5. If you have multiple loans, click 'Add Loan' to add up to 10 loans. In DSR mode, you can also enable Stress DSR to see how your ratio would change if interest rates increase by the regulatory stress rate adder.
DSR and DTI Calculation Formulas
■ DSR Formula
DSR (%) = (Sum of Annual Principal + Interest for ALL Loans) ÷ Annual Income × 100
All debts are included with both principal and interest repayments summed up.
■ DTI Formula
DTI (%) = (Mortgage Annual P&I + Other Loans Annual Interest Only) ÷ Annual Income × 100
Mortgage loans include principal and interest, but other loans only count interest payments.
■ Annual Repayment by Repayment Method
• Equal Payment (Annuity): Monthly Payment = Principal × Monthly Rate × (1+Monthly Rate)^Months ÷ ((1+Monthly Rate)^Months - 1), Annual = Monthly × 12
• Equal Principal: Monthly Principal = Total Principal ÷ Total Months, interest decreases as balance reduces. First 12 months are summed.
• Bullet (Lump-sum): Annual Repayment = Annual Interest + (Principal ÷ Term in Years). Although the actual principal is repaid at maturity, for DSR calculation purposes, the principal is amortized evenly across the loan term.
■ Stress DSR
Stress DSR recalculates DSR by adding a stress interest rate on top of the actual loan rate. Capital/regulated areas add +3.0%p and non-capital areas add +0.75%p. This system preemptively reflects the increased repayment burden if interest rates rise in the future.
Tips for Managing DSR and DTI
1. Prioritize High-Interest Debt: To reduce your DSR effectively, pay off high-interest loans first — credit loans and card loans typically carry the highest rates. Paying down the same amount on a high-interest loan has a much larger impact on your annual repayment burden.
2. Repayment Method Matters: Bullet (lump-sum) loans may seem easier with lower monthly payments, but for DSR purposes, the principal is annualized over the loan term, which can make your DSR surprisingly high. Equal payment (annuity) loans are generally more favorable for both long-term interest costs and DSR calculations.

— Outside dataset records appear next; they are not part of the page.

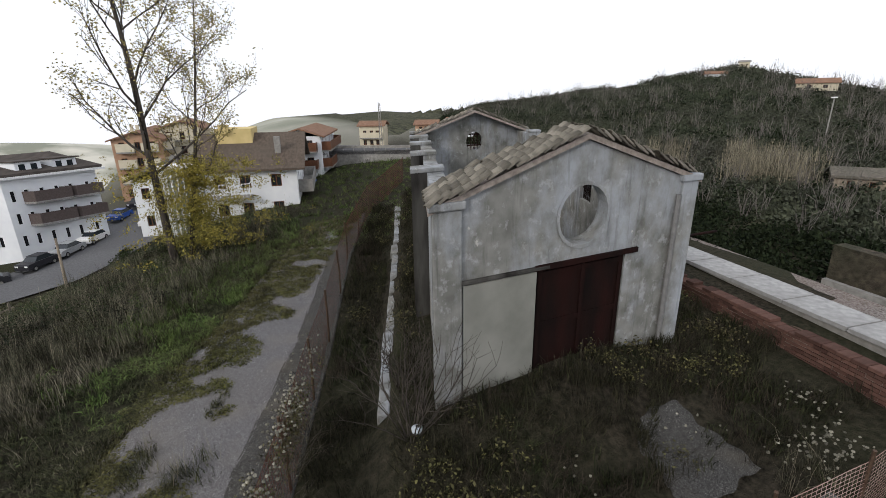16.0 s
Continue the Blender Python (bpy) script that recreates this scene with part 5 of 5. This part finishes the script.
K_FAR = [leaves(170, 0.5, 0.6, 0.05, 190 + k, 0.0, 0.1) for k in range(4)]
valley = []
for k in range(420):
    y = rng.uniform(110, 640)
    x = -y * rng.uniform(0.02, 0.62) - 8
    if fbm(x, y, 0.012, 70) > -0.05:
        z = rng.uniform(2.2, 5.0)
        valley.append((rng.integers(4), x, y, gz(x, y) - 0.3, rng.uniform(0, 6), z, z * rng.uniform(0.7, 1.2), 0))
for k in range(190):
    y = rng.uniform(98, 128)
    x = -y * rng.uniform(0.2, 0.45)
    z = rng.uniform(2.2, 4.4) * (1 + 0.6 * smooth(0.36, 0.24, -x / y))
    valley.append((rng.integers(4), x, y, gz(x, y) - 0.3, rng.uniform(0, 6), z * 0.8, z * rng.uniform(0.9, 1.5), 0))
# Autumn yellow brightened: sunlight on the distant crowns is put into the colour.
M_VALLEY = mat("sunlit_valley_tree", (0.2, 0.17, 0.06), (0.5, 0.4, 0.14), 0.05, 0.8, 0, (0.08, 0.09, 0.06), 0.02, 0.6, island=0.4)
scattered("valley_trees", K_FAR, valley, M_VALLEY, "yellowing trees down in the far valley, painted sunlit", "woods")

# bare shrub by the freight shed's corner, another along the wall
for x, y, n, sc in ((8.65, 10.0, 22, 1.0), (9.0, 11.3, 12, 0.8)):
    v, f = twigs(n, 1.7 * sc, 0.9, 0.012, int(x * 100))
    scattered("bare_shrub", [(v, f)], [(0, x, y, gz(x, y), 0.4, 1, 1, 0)], M_BARK, "leafless grey shrub against the plaster wall", "shrub", kind="")

# ---------------------------------------------------------------- trees


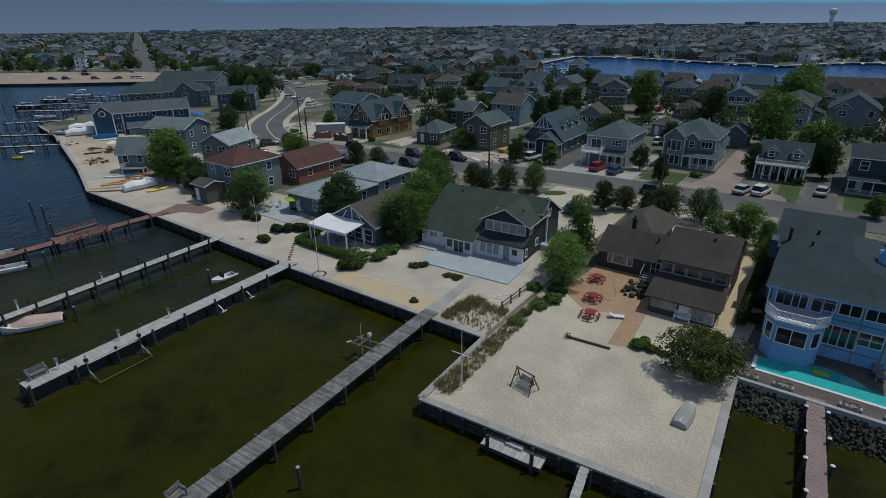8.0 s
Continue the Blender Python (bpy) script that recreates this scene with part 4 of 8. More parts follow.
def marina_house():
    """Blue two-storey block; a gabled bay with a round window stands at one end of its long front."""
    t = thing("house", pose(-170.6, 114.4, LAND, 0, 0, 65) @ Matrix.Scale(0.95, 4), "large blue marina house with white trim and a round window", "house", "waterfront houses")
    bm = BM(); body(bm, -9.3, 15.0, -4.9, 5.0, -0.3, 5.9, 8.1, "x"); part("wall", bm, W_ROYAL, t)
    bm = BM(); gable(bm, -9.3, 15.0, -4.9, 5.0, 5.9, 8.1, "x", 0.5); part("roof", bm, R_ASH, t, trim=WHITE)
    bm = BM(); body(bm, -9.6, -4.8, -6.0, -0.5, -0.3, 5.9, 8.0, "y"); part("front_bay", bm, W_ROYAL, t)
    bm = BM(); gable(bm, -9.6, -4.8, -6.0, -0.5, 5.9, 8.0, "y", 0.45); part("bay_roof", bm, R_ASH, t, trim=WHITE)
    for x, y in ((-9.6, -6.0), (-4.8, -6.0), (15.0, -4.9), (10.6, -4.9), (-2.6, -4.9)):
        bm = BM(); box(bm, x - 0.16, y - 0.05, 0, x + 0.16, y + 0.1, 5.8); part("corner_board", bm, WHITE, t)
    bm = BM(); tube(bm, (-7.2, -6.05, 6.0), (-7.2, -5.96, 6.0), 0.85, 0.85, 24); o = part("round_window", bm, WHITE, t)
    bm = BM(); tube(bm, (-7.2, -6.1, 6.0), (-7.2, -6.04, 6.0), 0.62, 0.62, 24); part("pane", bm, GLASS, o)
    row(t, "S", -1.6, 4.6, -4.9, 4.7, 6, 0.75, 0.75, mull=0); row(t, "S", -1.0, 3.6, -4.9, 1.5, 4, 0.8, 0.9, mull=0)
    window(t, "S", 5.6, -4.9, 4.4, 0.8, 1.1, mull=0); window(t, "S", -3.7, -4.9, 4.4, 0.7, 1.2, mull=0); window(t, "S", -3.7, -4.9, 1.0, 0.9, 1.8, mull=0)
    window(t, "S", 8.6, -4.9, 4.4, 0.8, 1.1, mull=0); window(t, "S", 12.8, -4.9, 4.2, 0.9, 1.2, mull=0)
    bm = BM(); slab(bm, [(15.0, -3.8, 4.4), (19.5, -3.8, 2.7), (19.5, 3.6, 2.7), (15.0, 3.6, 4.4)], 0.12); part("awning", bm, BLUE_TARP, t, "blue canvas awning at the end of the house")
    posts(t, [(19.3, -3.6), (19.3, 0), (19.3, 3.4)], 0, 2.6, 0.2)
    bm = BM(); box(bm, -1.6, -8.4, -0.2, 4.2, -5.0, 2.0); part("annex_wall", bm, W_GREY, t)
    bm = BM(); slab(bm, [(-1.9, -8.8, 2.05), (4.5, -8.8, 2.05), (4.5, -4.95, 3.2), (-1.9, -4.95, 3.2)], 0.14); part("annex_roof", bm, R_ASH, t, trim=OFFWHITE)
    for x in (-1.5, 4.5, 10.5):
        vent(t, x, 0.6, 7.7, 0.6, 0.12)


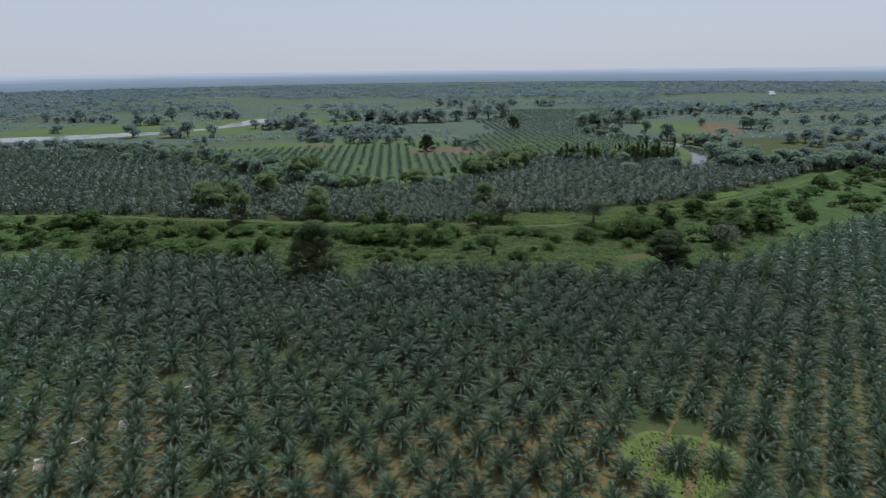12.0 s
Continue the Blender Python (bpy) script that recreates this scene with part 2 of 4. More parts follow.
def spread(templates, spots, turns, sizes, heights=None, seed=1):
    """Joined copies of templates at spots (n x 3), each turned about z and sized."""
    r = np.random.RandomState(seed)
    pick = r.randint(0, len(templates), len(spots))
    heights = sizes if heights is None else heights
    out = []
    for k, (v, t) in enumerate(templates):
        ids = np.nonzero(pick == k)[0]
        if not len(ids):
            continue
        c, s = np.cos(turns[ids])[:, None], np.sin(turns[ids])[:, None]
        x = (v[None, :, 0] * c - v[None, :, 1] * s) * sizes[ids][:, None] + spots[ids, 0][:, None]
        y = (v[None, :, 0] * s + v[None, :, 1] * c) * sizes[ids][:, None] + spots[ids, 1][:, None]
        z = v[None, :, 2] * heights[ids][:, None] + spots[ids, 2][:, None]
        vv = np.stack([x, y, z], -1).reshape(-1, 3)
        tt = (t[None] + (np.arange(len(ids)) * len(v))[:, None, None]).reshape(-1, 3)
        out.append((vv, tt))
    return joined(out)


def tube(points, radii, sides=6):
    """A tapered tube along points."""
    pts = np.asarray(points, float)
    vs, ts = [], []
    for n, p in enumerate(pts):
        ahead = pts[min(n + 1, len(pts) - 1)] - pts[max(n - 1, 0)]
        ahead = ahead / (np.linalg.norm(ahead) + 1e-9)
        side = np.cross(ahead, (0.31, 0.95, 0.05))
        side /= np.linalg.norm(side) + 1e-9
        up = np.cross(side, ahead)
        for k in range(sides):
            a = 2 * math.pi * k / sides
            vs.append(p + radii[n] * (math.cos(a) * side + math.sin(a) * up))
    for n in range(len(pts) - 1):
        for k in range(sides):
            a, b = n * sides + k, n * sides + (k + 1) % sides
            ts += [(a, b, a + sides), (b, b + sides, a + sides)]
    return np.array(vs), np.array(ts)


def part(name, me, parent, label=""):
    ob = new(name, me)
    ob.parent = parent
    if label:
        tagged(ob, label)
    return ob


def structure(name, me, label, category):
    return tagged(new(name, me), label, category, kind="structure")


def stuff(name, me, label, category):
    return tagged(new(name, me), label, category, kind="stuff")


def flat_shape(xs, low, high, z, cols=6, rough_edge=2.0, rows=None, seed=3):
    """A sheet between two uneven lines over x."""
    r = np.random.RandomState(seed)
    n = len(xs)
    v = np.zeros((n, cols + 1, 3))
    lo = low + r.uniform(-rough_edge, rough_edge, n)
    hi = high + r.uniform(-rough_edge, rough_edge, n)
    for k in range(cols + 1):
        v[:, k, 0], v[:, k, 1], v[:, k, 2] = xs, lo + (hi - lo) * k / cols, z
    t = []
    for a in range(n - 1):
        for k in range(cols):
            i = a * (cols + 1) + k
            t += [(i, i + cols + 1, i + 1), (i + 1, i + cols + 1, i + cols + 2)]
    return v.reshape(-1, 3), np.array(t)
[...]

3. Leverage Loan Term: Extending your repayment period reduces monthly payments and lowers DSR. However, this increases total interest costs, so find the right balance between manageable DSR and reasonable total cost.
4. Prepare Income Documentation: Recognized income for DSR includes employment income (withholding receipts), business income (tax returns), pension income (pension statements), and rental income (lease contracts). The more income you can verify, the better your DSR ratio.
5. Close Unused Credit Lines: Unused overdraft accounts and card loan limits still count toward DSR. Cancel unnecessary credit lines before applying for a new loan to improve your ratio.
6. Plan for Stress DSR: Since July 2025, Stress DSR Phase 3 adds up to 3.0%p for capital/regulated area mortgages. Always factor in potential rate increases when planning your loans.
7. Consider Joint Applications: Combining spousal income for DSR calculation can increase your borrowing capacity. However, review the tax implications of joint ownership (acquisition tax, comprehensive real estate tax) before deciding.